Since then, Luddites haven’t really managed to redeem their reputations. The term is almost a cuss word America, where progress is held up as a shining ideal, and the most common place to see a Luddite these days is in the cartoons (you know, those clowns and crazies who love to blow things up).
But if you look at the primary complaint of the first Luddites, it’s clear they never wanted to blow things up. They weren’t anarchists; they were artists. If they’d had a choice, they would have preferred to be sitting in their cottages, spinning lace. Their beef was not with machines, but with the loss of tradition, the destruction of an art that had been carefully preserved for three centuries. Even worse, it was all in the name of laissez-faire. To be a Luddite, in my mind, is to be a champion of doing things the hard way, for all the right reasons, and (in the words of William Blake), to be a person who has dedicated their life to kicking evil in the butt.

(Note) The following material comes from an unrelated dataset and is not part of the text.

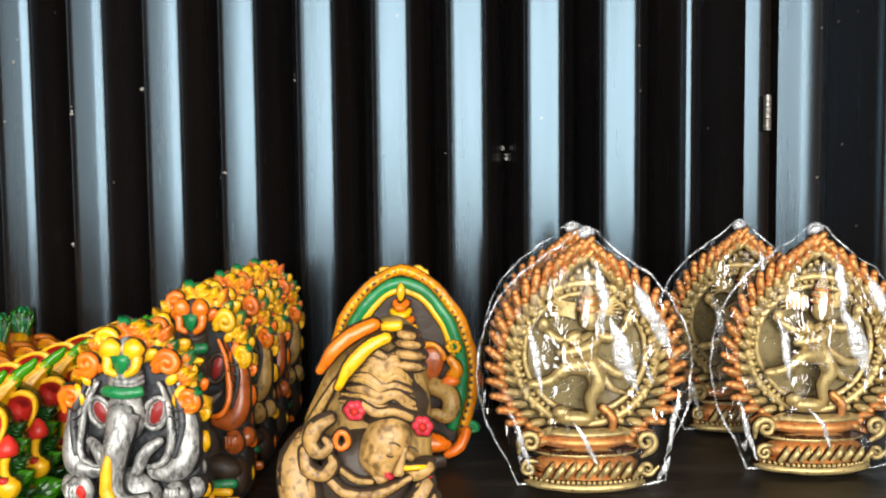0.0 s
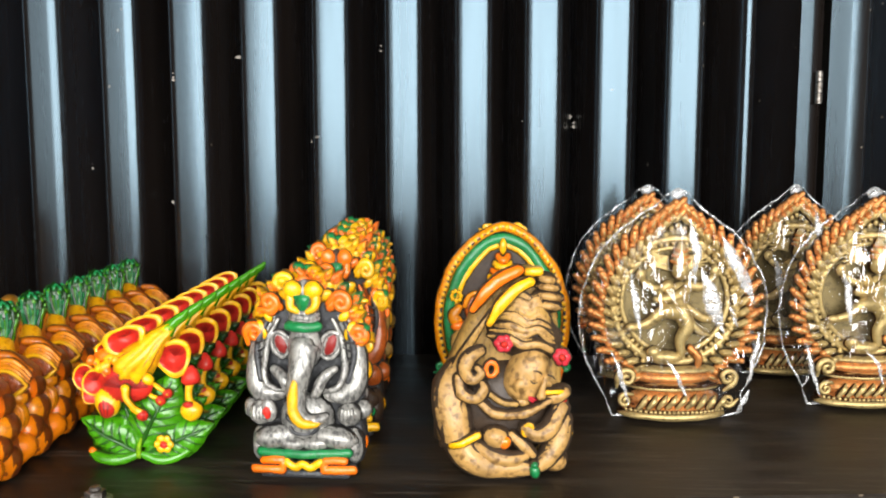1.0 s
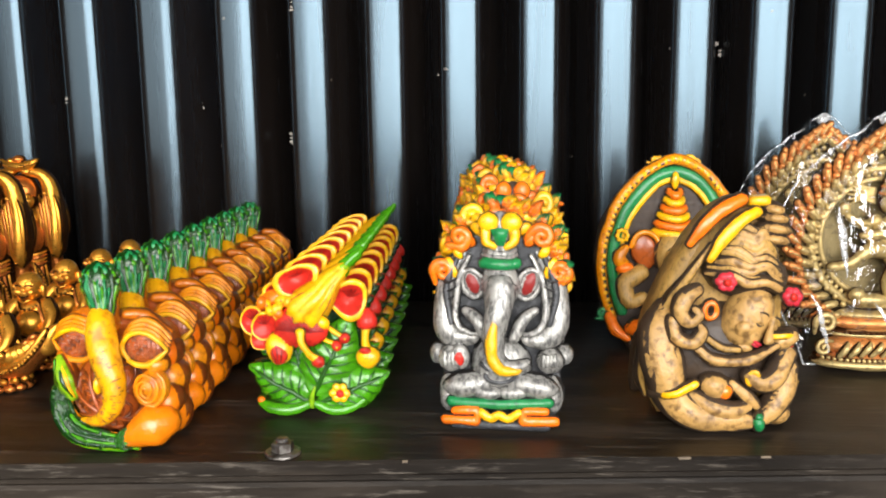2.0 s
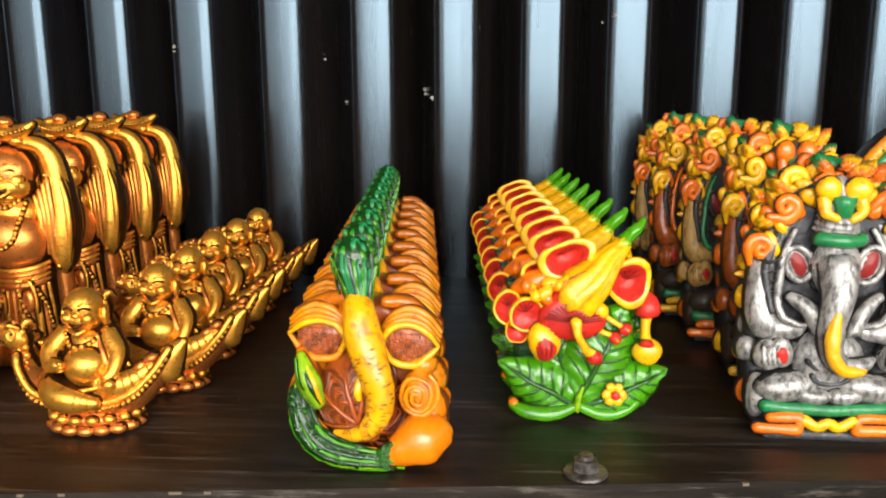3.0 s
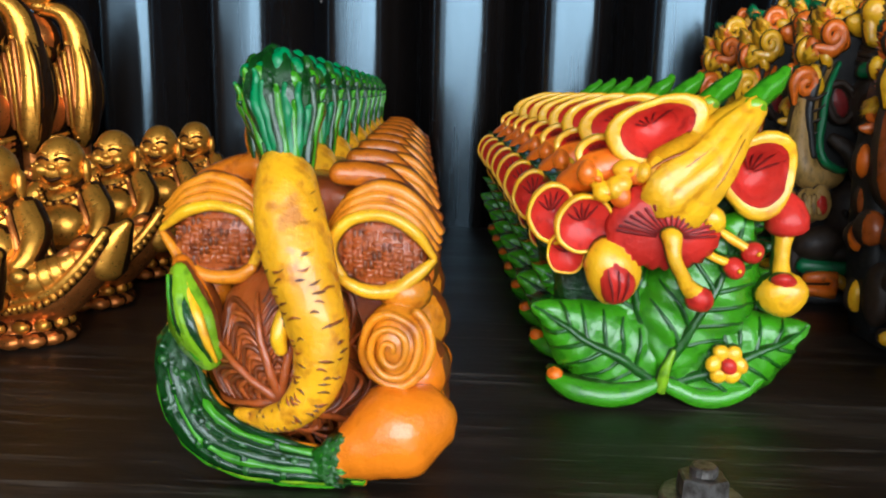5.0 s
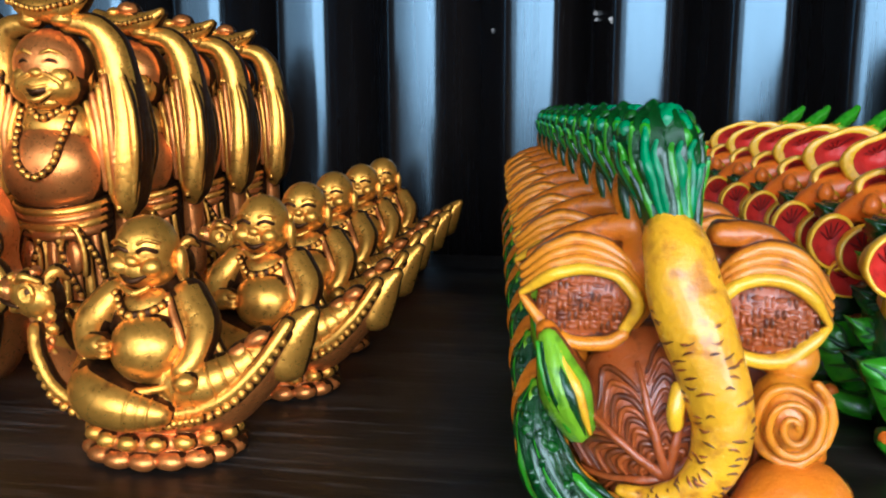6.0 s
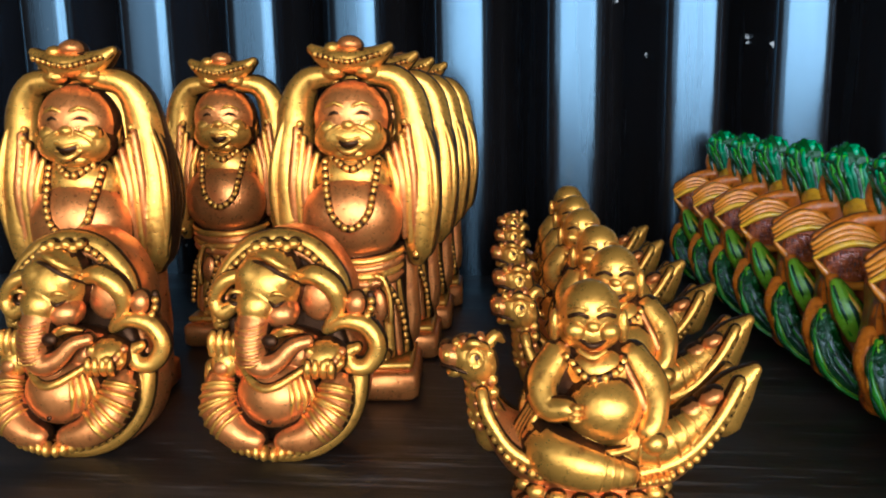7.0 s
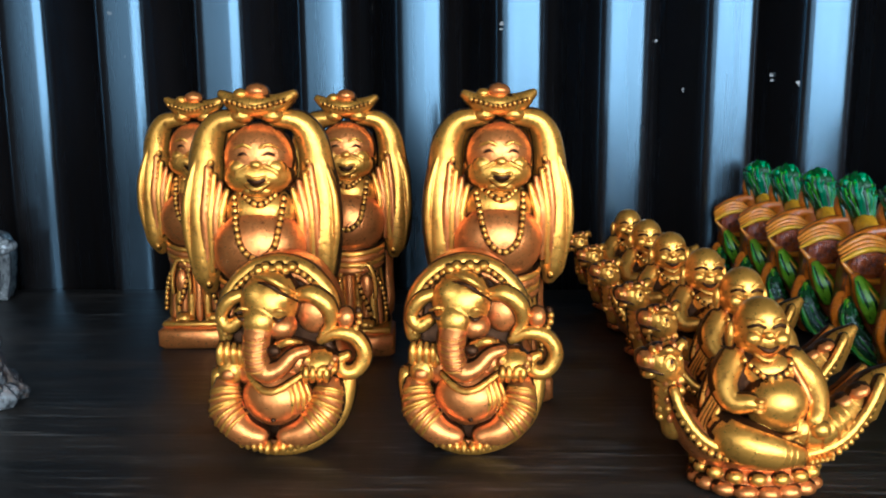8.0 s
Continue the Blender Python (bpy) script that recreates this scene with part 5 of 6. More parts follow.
# ---- elephant under a round arch ----
def arch_elephant():
    c = Clay([UMBER, YELLOW], INK)
    out = [(-3.8, 0.4), (-6.0, 2.8), (-7.0, 6), (-7.2, 9.5), (-6.0, 13.5), (-3.4, 16.8), (0, 18.4), (3.4, 16.8), (6.0, 13.5), (7.2, 9.5), (7.0, 6), (6.0, 2.8), (3.8, 0.4)]
    c.plate(out, 0.0, 2.4, UMBER, 0.5, 4)
    arch = [(x * 0.93, 0.0, z) for x, z in out[1:-1]]
    c.tube([(x, -0.2, z) for x, _, z in arch], 0.5, AMBER, seg=8)
    c.beads([(x * 0.98, -0.55, z) for x, _, z in arch], 0.26, YELLOW, 2.1, 14)
    c.tube([(x * 0.84, -0.3, 9 + (z - 9) * 0.88) for x, _, z in arch], 0.55, BAND, seg=8, flat=0.6)
    c.tube([(x * 0.74, -0.2, 9 + (z - 9) * 0.80) for x, _, z in arch], 0.32, YELLOW, seg=7)
    for k in range(6):
        c.ring((0, -0.5, 11.6 + 0.75 * k), 1.8 - 0.26 * k, 0.35, 0.36, ORANGE if k % 2 else YELLOW, 180, 360, 10, 6, dy=0.9)
    c.ell((0, -0.7, 16.4), (0.4, 0.4, 0.9), YELLOW)
    c.ell((0, -1.0, 9.4), (1.9, 1.5, 2.1), SAND)
    c.tube([(0, -1.8, 9.4), (-0.3, -2.6, 7.4), (-0.4, -2.8, 5.6), (0.8, -2.9, 4.6), (1.6, -2.8, 5.0)], [1.2, 0.95, 0.8, 0.55, 0.3], SAND)
    for sg in (-1, 1):
        c.ell((sg * 2.7, -0.6, 9.6), (1.3, 0.5, 1.7), BROWN, (0, sg * 15, 0))
        c.ring((sg * 2.7, -0.9, 9.8), 1.35, 1.7, 0.3, AMBER, 10, 170, 14, 6)
        c.tube([(sg * 3.0, -0.8, 7.6), (sg * 4.6, -1.4, 6.6), (sg * 4.2, -2.0, 5.0), (sg * 3.0, -2.3, 5.4)], [0.9, 0.9, 0.75, 0.5], SAND)
        c.tube([(sg * 4.2, -0.5, 7.8), (sg * 5.2, -0.9, 9.0), (sg * 4.6, -1.0, 10.0)], [0.6, 0.6, 0.4], AMBER)
        c.ell((sg * 4.6, -1.0, 8.0), (0.9, 0.6, 0.6), ORANGE)
        c.ell((sg * 2.4, -1.8, 2.6), (2.3, 1.3, 1.0), ORANGE, (0, sg * 10, 0))
        c.tube([(sg * 6.0, -0.6, 3.2), (sg * 5.4, -1.2, 2.0), (sg * 4.2, -1.6, 1.2)], [0.5, 0.6, 0.4], ORANGE)
        c.cloud((sg * 6.6, -0.2, 3.4), 0.7, BAND, sg, 30)
        for k in range(8):
            a = k * math.pi / 4
            c.ell((sg * 4.9 + 0.5 * math.cos(a), -0.9, 11.2 + 0.5 * math.sin(a)), 0.24, YELLOW, u=6, w=4)
    c.ell((0, -1.0, 4.6), (2.5, 1.5, 2.3), AMBER)
    c.box(-4.2, 4.2, -2.0, 2.2, 0.0, 1.2, UMBER, 0.2)
    for k in range(9):
        x = -1.5 + k * 0.4
        c.cloud((x * 1.2, 0.4, 18.0 + 0.3 * math.cos(k)), 0.55, YELLOW, 1 if k % 2 else -1, k * 50)
    return c.mesh("arch_elephant")


place(arch_elephant(), "arched_elephant_statuette", 0.043, 0.805, 2, "painted elephant statuette under a green and gold arch", "statuette", size=1.0)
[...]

And in some minds, one of the most pernicious and destructive aspects of progress has been the wash and wear state of mind. Now, I’m not talking to reverting back to the days when everyone kept washboards and powdered starch on hand; I have no great excitement about doing laundry the old-fashioned way. But I will say that any painting that’s grabbed at my solar plexus, any novel that’s left me beautifully devastated, any piece of music that has my eyes stinging full of tears — these things cannot be vomited out of a power loom.
What a Luddite — or a neo-Luddite — ultimately objects to is not machinery, but things mechanical and stripped of emotion. This is why Mister Quintron, the organ virtuoso of New Orleans’ 9th Ward, can leave an audience spellbound with a drum machine that operates on photon cells, but Britney Spears can use her very organic lungs to belt out some gummy ballad, and the Luddite will gravitate towards Quintron every time. This is why Tesla’s flying electric fireballs are angelic and Dean Koontz’ plots are demonic even as they churn inside his head, awaiting transfer to a word processor.
Sven Birkerts, editor of the neo-Luddite’s bible, “The Gutenberg Elegies” had a very simple, but poetic way of describing why he continues to wage a probably futile battle against the onward march of the mechanical.
“From deep in the heart,” he wrote sadly, “I hear the voice that says: refuse it.”